A measuring rod is a tool used to physically measure lengths and survey areas of various sizes. Most measuring rods are round or square sectioned, however they can be flat boards. Some have markings at regular intervals. It is likely that the measuring rod was used before the line, chain or steel tapes used in modern measurement.
The oldest preserved measuring rod is a copper-alloy bar which was found by the German Assyriologist Eckhard Unger while excavating at Nippur (pictured below). The bar dates from c. 2650 BC. and Unger claimed it was used as a measurement standard. This irregularly formed and irregularly marked graduated rule supposedly defined the Sumerian cubit as about 518.5 mm or 20.4 inches, although this does not agree with other evidence from the statues of Gudea from the same region, five centuries later.
Measuring rods for different purposes and sizes (construction, tailoring and land survey) have been found from China and elsewhere dating to the early 2nd millennium B.C.E.

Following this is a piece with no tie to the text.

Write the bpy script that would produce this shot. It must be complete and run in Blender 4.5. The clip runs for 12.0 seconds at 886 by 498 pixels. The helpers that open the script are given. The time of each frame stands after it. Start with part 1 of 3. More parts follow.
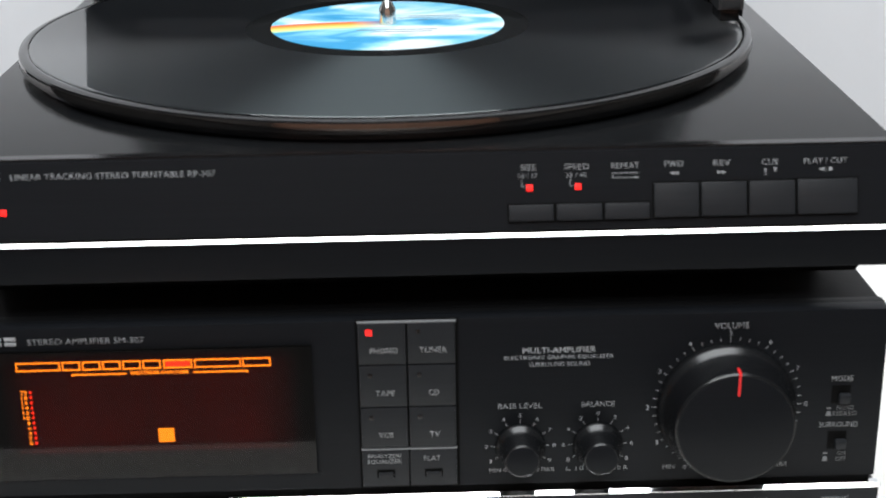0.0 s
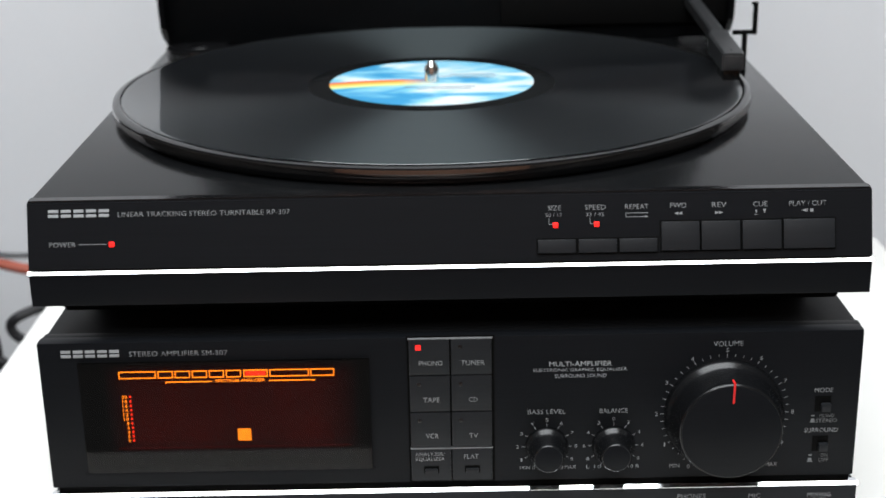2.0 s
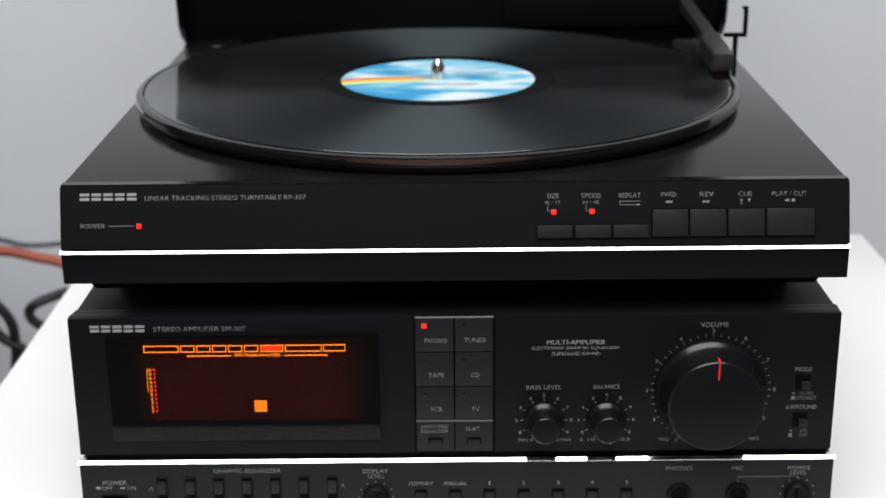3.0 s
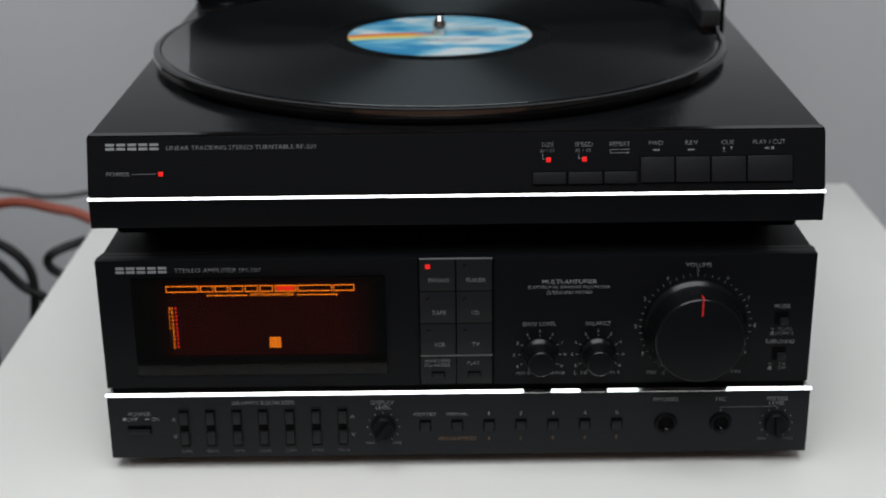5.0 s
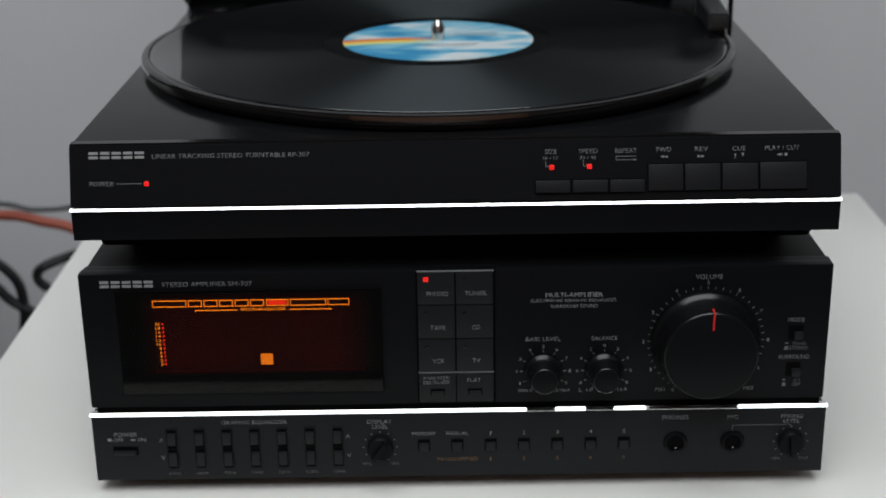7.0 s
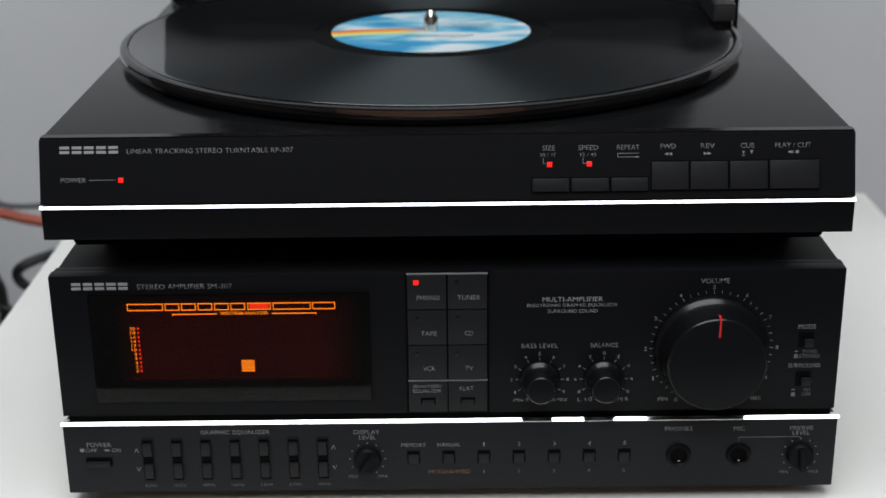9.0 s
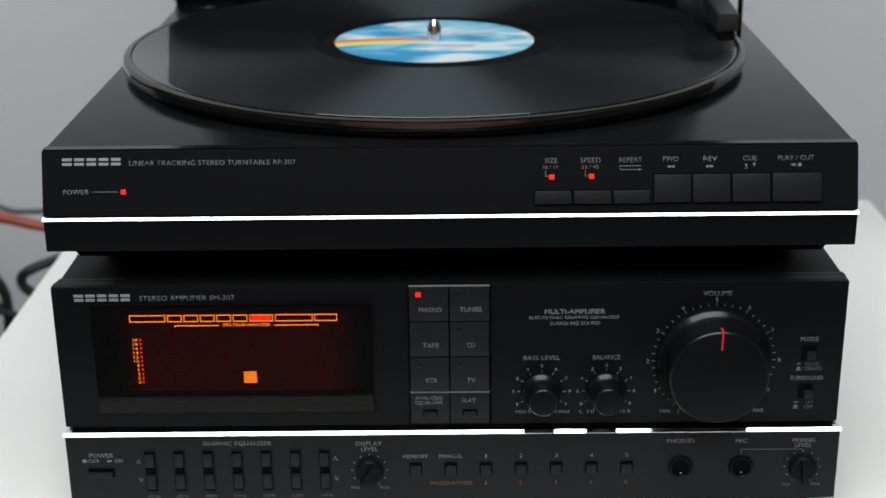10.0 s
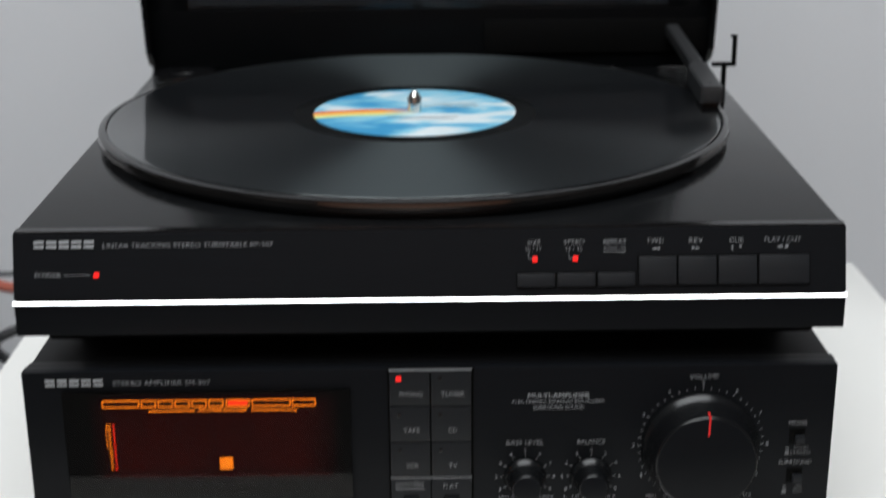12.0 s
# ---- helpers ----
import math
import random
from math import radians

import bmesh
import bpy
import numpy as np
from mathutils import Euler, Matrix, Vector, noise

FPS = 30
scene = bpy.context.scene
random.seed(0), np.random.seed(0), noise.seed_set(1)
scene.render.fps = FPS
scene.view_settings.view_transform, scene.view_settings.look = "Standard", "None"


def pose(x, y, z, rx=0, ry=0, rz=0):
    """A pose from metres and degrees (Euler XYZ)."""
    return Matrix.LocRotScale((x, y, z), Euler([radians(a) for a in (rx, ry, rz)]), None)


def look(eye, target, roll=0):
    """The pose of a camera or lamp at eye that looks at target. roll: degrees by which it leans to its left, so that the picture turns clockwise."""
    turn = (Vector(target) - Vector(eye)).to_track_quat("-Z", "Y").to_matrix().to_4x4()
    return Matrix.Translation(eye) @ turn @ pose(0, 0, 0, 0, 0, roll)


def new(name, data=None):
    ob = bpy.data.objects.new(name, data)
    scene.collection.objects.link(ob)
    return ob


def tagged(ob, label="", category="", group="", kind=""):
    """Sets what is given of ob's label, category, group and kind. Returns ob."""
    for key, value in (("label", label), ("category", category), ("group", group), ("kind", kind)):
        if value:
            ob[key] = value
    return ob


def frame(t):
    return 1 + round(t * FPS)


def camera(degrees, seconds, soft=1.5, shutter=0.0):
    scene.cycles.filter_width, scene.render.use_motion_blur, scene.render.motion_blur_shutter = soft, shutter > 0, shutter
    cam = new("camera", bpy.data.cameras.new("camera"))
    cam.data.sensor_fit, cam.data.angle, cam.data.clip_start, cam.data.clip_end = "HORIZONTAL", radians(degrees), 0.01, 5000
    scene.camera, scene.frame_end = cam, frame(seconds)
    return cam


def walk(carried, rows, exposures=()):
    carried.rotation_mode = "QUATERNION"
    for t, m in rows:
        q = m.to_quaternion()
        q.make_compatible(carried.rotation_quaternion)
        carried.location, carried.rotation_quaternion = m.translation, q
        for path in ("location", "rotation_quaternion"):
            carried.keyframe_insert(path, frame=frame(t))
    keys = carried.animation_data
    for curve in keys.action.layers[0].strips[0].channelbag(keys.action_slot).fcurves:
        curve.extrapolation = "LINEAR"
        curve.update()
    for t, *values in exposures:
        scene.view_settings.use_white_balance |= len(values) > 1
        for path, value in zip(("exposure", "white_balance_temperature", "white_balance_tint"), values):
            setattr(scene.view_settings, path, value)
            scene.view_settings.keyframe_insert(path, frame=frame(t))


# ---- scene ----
cam = camera(34.3, 12.0, soft=1.6, shutter=0.5)
cam.data.dof.use_dof, cam.data.dof.focus_distance, cam.data.dof.aperture_fstop = True, 0.57, 13.0

# time, eye, pitch, roll, yaw
PATH = [
    (0, (0.0118, -0.4392, 0.2980), -20.657, 0.979, -0.964),
    (0.5, (0.0108, -0.4538, 0.3042), -20.581, 0.782, -1.059),
    (1, (0.0064, -0.4790, 0.3114), -20.024, 1.011, -0.812),
    (1.5, (0.0065, -0.4958, 0.3185), -19.659, 1.242, -0.233),
    (2, (0.0057, -0.5196, 0.3234), -19.055, 1.056, 0.139),
    (2.5, (0.0057, -0.5391, 0.3237), -18.899, 0.626, 0.252),
    (2.7, (0.0045, -0.5465, 0.3264), -18.852, 0.491, 0.087),
    (4.5, (0.0016, -0.6039, 0.3316), -20.102, 0.956, 0.538),
    (5, (0.0029, -0.5999, 0.3378), -20.661, 0.724, 0.189),
    (5.5, (0.0020, -0.5971, 0.3331), -20.170, 0.836, -0.053),
    (6, (0.0028, -0.5952, 0.3380), -20.452, 0.884, -0.051),
    (6.5, (0.0024, -0.5923, 0.3309), -19.985, 1.067, 0.203),
    (7, (0.0039, -0.5743, 0.3271), -20.091, 0.920, 0.237),
    (7.2, (0.0030, -0.5681, 0.3257), -20.303, 1.017, -0.044),
    (9, (0.0058, -0.5429, 0.3174), -20.202, 0.636, 0.081),
    (9.5, (0.0062, -0.5410, 0.3201), -20.335, 0.650, 0.130),
    (10, (0.0074, -0.5410, 0.3224), -20.246, 0.632, 0.337),
    (10.5, (0.0051, -0.5413, 0.3237), -19.977, 0.494, 0.398),
    (11, (0.0049, -0.5409, 0.3228), -19.503, 0.527, 0.346),
    (11.5, (0.0050, -0.5357, 0.3262), -19.702, 0.612, 0.147),
    (11.8, (0.0065, -0.5293, 0.3307), -19.256, 0.536, -0.162),
    (11.9, (0.0068, -0.5270, 0.3322), -19.080, 0.510, -0.300),
    (12, (0.0072, -0.5240, 0.3348), -18.700, 0.450, -0.520),
]
EXPOSURES = [(0.0, 0.57), (1.5, 0.48), (2.7, 0.26), (4.4, -0.44), (5.5, -0.74), (7.2, -0.73), (9.0, -0.40), (10.5, -0.22), (12.0, -0.12)]
walk(cam, [(t, pose(*eye, 90 + pitch, 0, yaw) @ pose(0, 0, 0, 0, 0, -roll)) for t, eye, pitch, roll, yaw in PATH], EXPOSURES)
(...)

Cubit-rods of wood or stone were used in Ancient Egypt. Fourteen of these were described and compared by Lepsius in 1865.Flinders Petrie reported on a rod that shows a length of 520.5 mm, a few millimetres less than the Egyptian cubit. A slate measuring rod was also found, divided into fractions of a Royal Cubit and dating to the time of Akhenaten.
Further cubit rods have been found in the tombs of officials. Two examples are known from the tomb of Maya—the treasurer of the 18th dynasty pharaoh Tutankhamun—in Saqqara. Another was found in the tomb of Kha (TT8) in Thebes. These cubits are ca 52.5 cm long and are divided into seven palms, each palm is divided into four fingers and the fingers are further subdivided. Another wooden cubit rod was found in Theban tomb TT40 (Huy) bearing the throne name of Tutankhamun (Nebkheperure).